_WORK TO COMPLETE:_ Produce an exact copy of the lines below that run from the line containing "What Blender Python" to the line containing "import numpy as np", inclusive; any picture is omitted.

(Records with scene code)
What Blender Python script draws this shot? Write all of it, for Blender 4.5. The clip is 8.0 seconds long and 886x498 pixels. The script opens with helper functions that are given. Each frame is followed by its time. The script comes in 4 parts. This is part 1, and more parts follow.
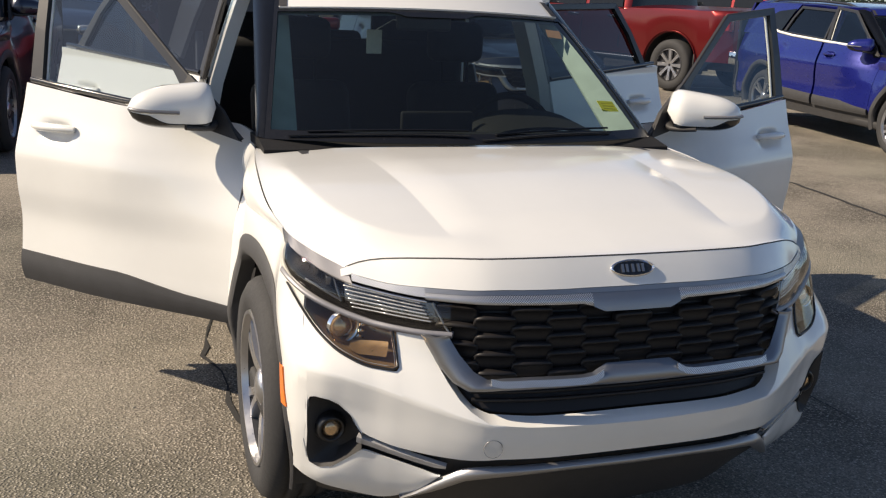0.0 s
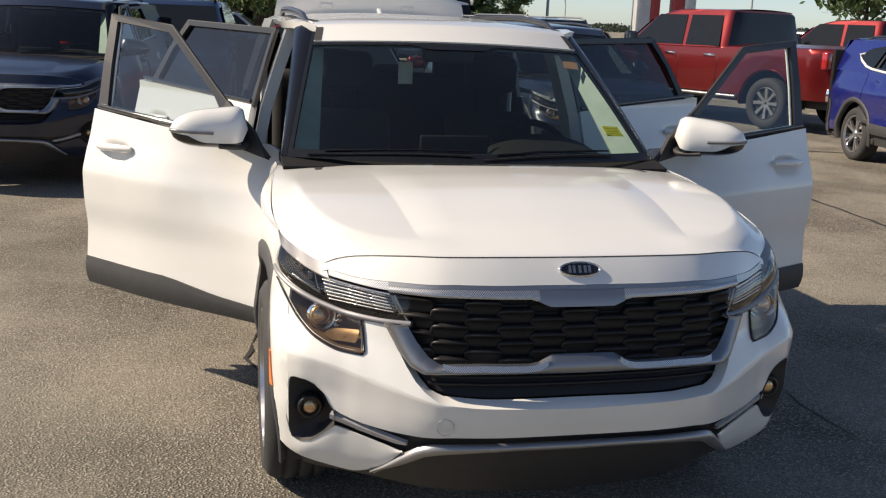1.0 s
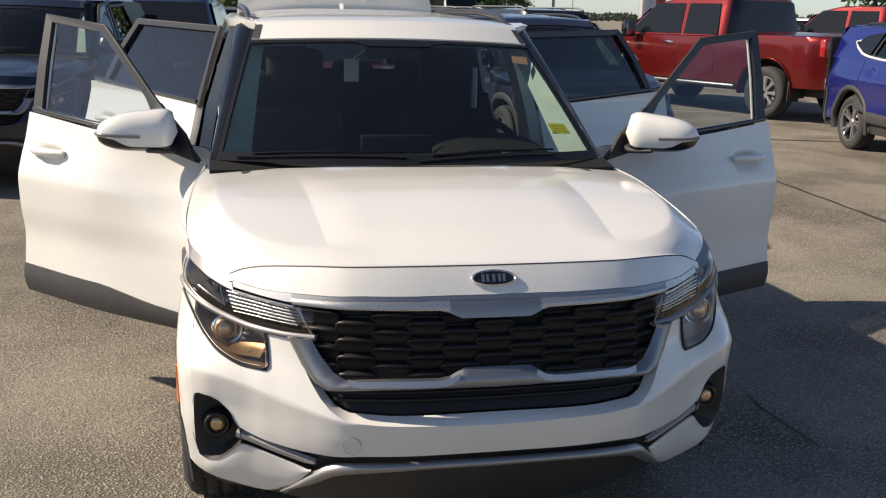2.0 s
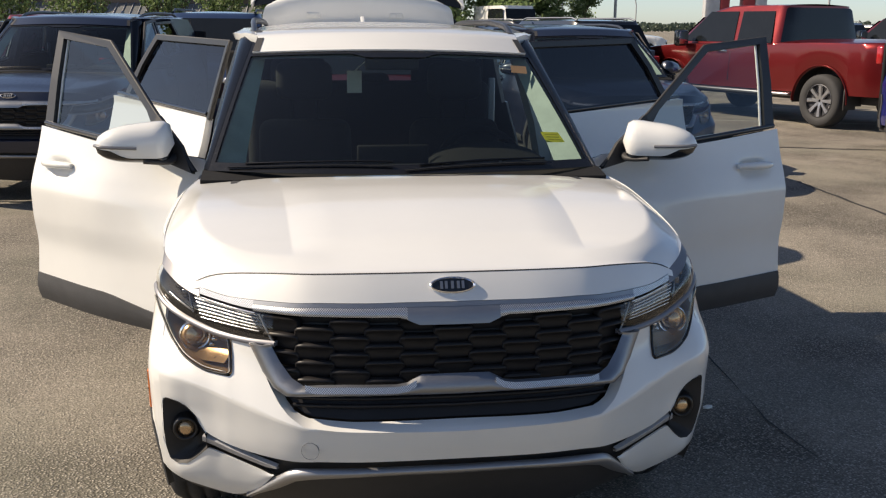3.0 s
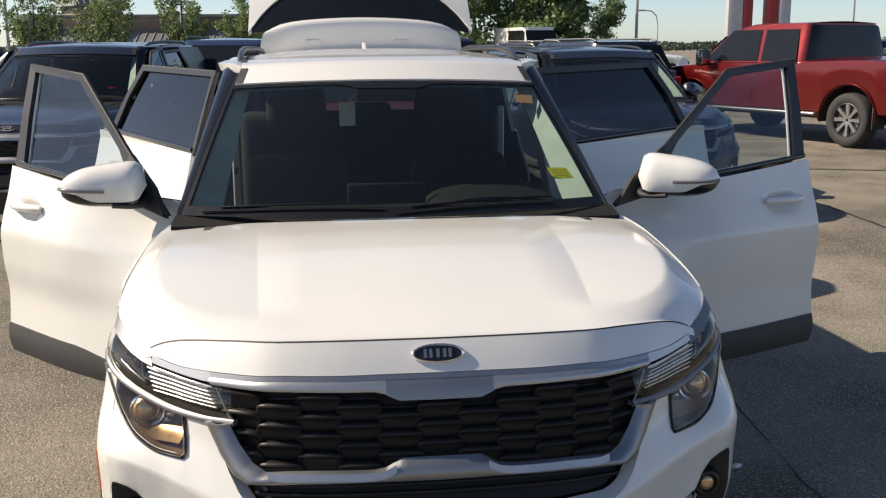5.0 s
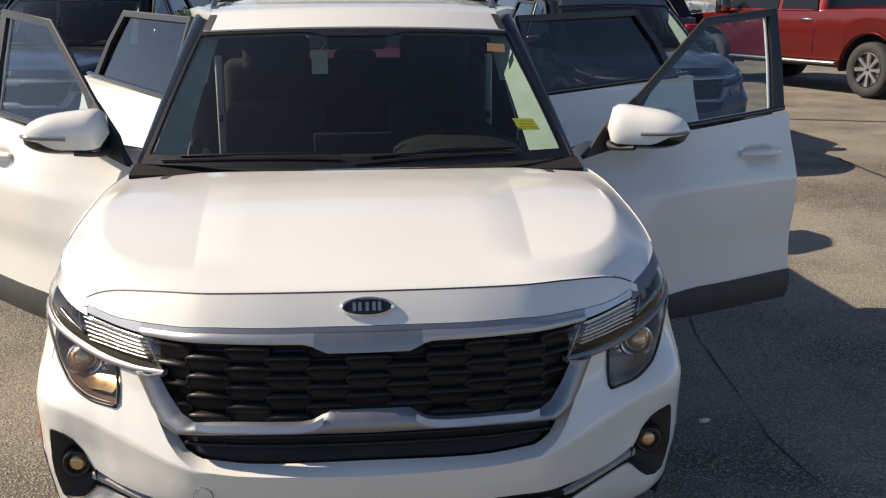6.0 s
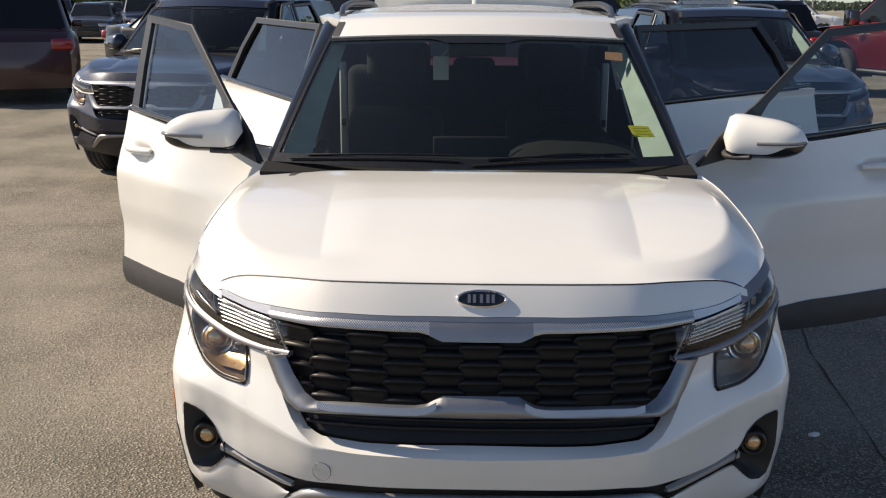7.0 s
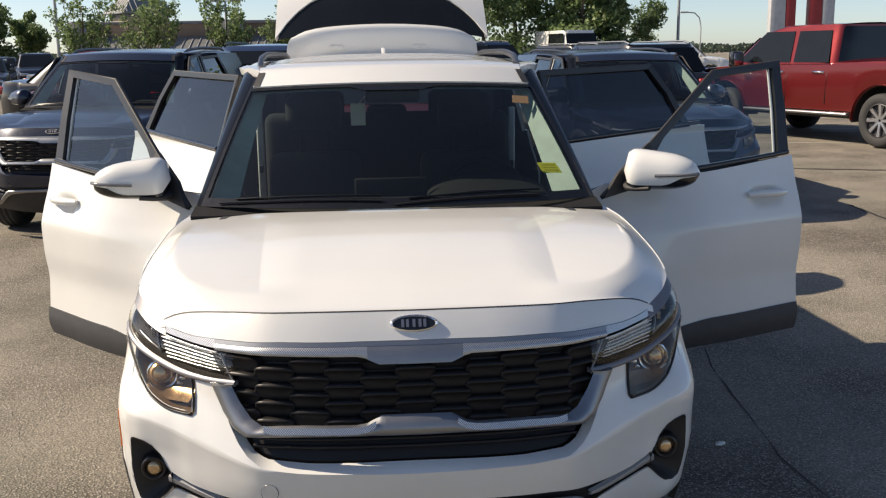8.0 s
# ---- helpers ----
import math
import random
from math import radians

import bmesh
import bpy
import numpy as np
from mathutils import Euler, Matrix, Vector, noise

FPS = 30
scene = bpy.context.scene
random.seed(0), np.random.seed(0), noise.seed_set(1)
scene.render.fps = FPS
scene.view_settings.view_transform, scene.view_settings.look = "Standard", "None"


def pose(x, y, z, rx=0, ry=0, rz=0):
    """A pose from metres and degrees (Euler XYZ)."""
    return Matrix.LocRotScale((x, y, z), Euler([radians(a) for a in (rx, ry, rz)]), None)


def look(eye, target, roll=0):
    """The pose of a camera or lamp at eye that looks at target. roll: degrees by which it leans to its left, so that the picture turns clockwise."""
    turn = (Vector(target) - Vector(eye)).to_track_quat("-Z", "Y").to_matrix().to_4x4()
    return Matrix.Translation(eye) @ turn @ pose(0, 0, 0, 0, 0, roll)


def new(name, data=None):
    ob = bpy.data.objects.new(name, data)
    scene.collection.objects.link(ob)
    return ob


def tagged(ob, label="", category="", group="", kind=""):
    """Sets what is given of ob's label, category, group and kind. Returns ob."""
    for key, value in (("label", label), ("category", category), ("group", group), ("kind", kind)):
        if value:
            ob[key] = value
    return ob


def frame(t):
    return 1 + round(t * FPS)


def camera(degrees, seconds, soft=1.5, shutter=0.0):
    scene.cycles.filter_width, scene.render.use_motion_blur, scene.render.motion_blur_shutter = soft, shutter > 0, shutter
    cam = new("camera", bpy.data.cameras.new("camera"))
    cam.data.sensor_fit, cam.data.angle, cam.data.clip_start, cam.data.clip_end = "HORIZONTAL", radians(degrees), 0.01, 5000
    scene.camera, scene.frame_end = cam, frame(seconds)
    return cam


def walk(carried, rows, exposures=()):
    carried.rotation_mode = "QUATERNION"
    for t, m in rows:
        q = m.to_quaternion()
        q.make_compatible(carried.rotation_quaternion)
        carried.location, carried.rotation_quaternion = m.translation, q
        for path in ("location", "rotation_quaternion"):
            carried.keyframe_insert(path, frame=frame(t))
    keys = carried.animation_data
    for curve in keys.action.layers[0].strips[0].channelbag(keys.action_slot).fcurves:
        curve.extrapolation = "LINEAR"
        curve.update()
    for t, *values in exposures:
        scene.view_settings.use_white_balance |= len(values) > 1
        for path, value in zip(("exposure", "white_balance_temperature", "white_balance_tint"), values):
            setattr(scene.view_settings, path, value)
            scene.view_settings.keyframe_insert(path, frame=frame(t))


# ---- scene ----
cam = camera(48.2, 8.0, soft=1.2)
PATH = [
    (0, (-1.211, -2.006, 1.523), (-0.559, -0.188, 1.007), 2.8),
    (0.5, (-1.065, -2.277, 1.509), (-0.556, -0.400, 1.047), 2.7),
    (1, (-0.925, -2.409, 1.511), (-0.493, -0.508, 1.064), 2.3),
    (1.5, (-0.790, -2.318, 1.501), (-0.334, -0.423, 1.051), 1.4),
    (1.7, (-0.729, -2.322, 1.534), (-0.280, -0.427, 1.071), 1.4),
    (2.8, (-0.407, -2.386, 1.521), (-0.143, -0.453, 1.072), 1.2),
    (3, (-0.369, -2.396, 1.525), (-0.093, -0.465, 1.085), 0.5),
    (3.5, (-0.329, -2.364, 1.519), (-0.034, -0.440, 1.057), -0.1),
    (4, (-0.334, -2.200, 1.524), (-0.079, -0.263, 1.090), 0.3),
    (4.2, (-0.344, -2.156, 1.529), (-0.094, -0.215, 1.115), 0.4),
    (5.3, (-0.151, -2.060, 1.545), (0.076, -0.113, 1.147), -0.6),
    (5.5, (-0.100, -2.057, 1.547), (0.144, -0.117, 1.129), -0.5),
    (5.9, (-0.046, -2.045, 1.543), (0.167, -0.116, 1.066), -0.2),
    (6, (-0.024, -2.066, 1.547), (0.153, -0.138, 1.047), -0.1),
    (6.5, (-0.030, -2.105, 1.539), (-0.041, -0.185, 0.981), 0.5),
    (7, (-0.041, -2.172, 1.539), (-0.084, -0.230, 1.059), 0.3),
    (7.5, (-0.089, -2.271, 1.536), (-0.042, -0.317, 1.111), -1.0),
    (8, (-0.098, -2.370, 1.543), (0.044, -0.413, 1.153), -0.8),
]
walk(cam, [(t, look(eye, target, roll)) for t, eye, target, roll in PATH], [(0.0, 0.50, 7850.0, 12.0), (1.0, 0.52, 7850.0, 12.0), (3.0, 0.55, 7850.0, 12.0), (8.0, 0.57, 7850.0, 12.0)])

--

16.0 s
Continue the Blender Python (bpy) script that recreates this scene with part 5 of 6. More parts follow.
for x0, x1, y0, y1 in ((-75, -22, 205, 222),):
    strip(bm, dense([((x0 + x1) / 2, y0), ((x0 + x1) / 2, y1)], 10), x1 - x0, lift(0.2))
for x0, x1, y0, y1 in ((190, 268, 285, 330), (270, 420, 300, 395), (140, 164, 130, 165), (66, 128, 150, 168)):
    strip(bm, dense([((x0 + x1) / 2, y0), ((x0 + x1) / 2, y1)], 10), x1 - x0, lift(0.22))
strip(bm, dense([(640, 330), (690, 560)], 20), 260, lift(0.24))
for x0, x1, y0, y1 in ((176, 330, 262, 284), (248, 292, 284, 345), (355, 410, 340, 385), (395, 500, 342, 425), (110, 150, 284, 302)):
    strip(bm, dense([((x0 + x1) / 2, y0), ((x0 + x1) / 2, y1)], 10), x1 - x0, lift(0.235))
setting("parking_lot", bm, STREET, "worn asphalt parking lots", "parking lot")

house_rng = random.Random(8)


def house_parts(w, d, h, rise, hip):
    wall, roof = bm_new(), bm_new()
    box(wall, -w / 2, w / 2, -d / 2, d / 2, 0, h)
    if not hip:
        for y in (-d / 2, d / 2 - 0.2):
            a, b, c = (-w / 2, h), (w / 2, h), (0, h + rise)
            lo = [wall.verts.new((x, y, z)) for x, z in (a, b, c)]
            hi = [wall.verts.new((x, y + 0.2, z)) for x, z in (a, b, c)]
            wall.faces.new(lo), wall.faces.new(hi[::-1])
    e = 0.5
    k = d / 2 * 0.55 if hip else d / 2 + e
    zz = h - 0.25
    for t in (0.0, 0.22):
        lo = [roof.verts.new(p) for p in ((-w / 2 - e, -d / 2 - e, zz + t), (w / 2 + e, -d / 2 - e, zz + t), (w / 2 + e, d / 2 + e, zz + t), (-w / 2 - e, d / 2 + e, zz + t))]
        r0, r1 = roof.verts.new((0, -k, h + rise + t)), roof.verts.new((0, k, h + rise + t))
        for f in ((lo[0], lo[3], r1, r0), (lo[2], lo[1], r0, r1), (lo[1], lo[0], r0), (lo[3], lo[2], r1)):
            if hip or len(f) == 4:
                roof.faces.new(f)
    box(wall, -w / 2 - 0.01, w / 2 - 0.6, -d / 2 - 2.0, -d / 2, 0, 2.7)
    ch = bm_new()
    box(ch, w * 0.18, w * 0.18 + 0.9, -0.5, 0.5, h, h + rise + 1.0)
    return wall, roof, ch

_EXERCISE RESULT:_
What Blender Python script draws this shot? Write all of it, for Blender 4.5. The clip is 8.0 seconds long and 886x498 pixels. The script opens with helper functions that are given. Each frame is followed by its time. The script comes in 4 parts. This is part 1, and more parts follow.
0.0 s
1.0 s
2.0 s
3.0 s
5.0 s
6.0 s
7.0 s
8.0 s
# ---- helpers ----
import math
import random
from math import radians

import bmesh
import bpy
import numpy as np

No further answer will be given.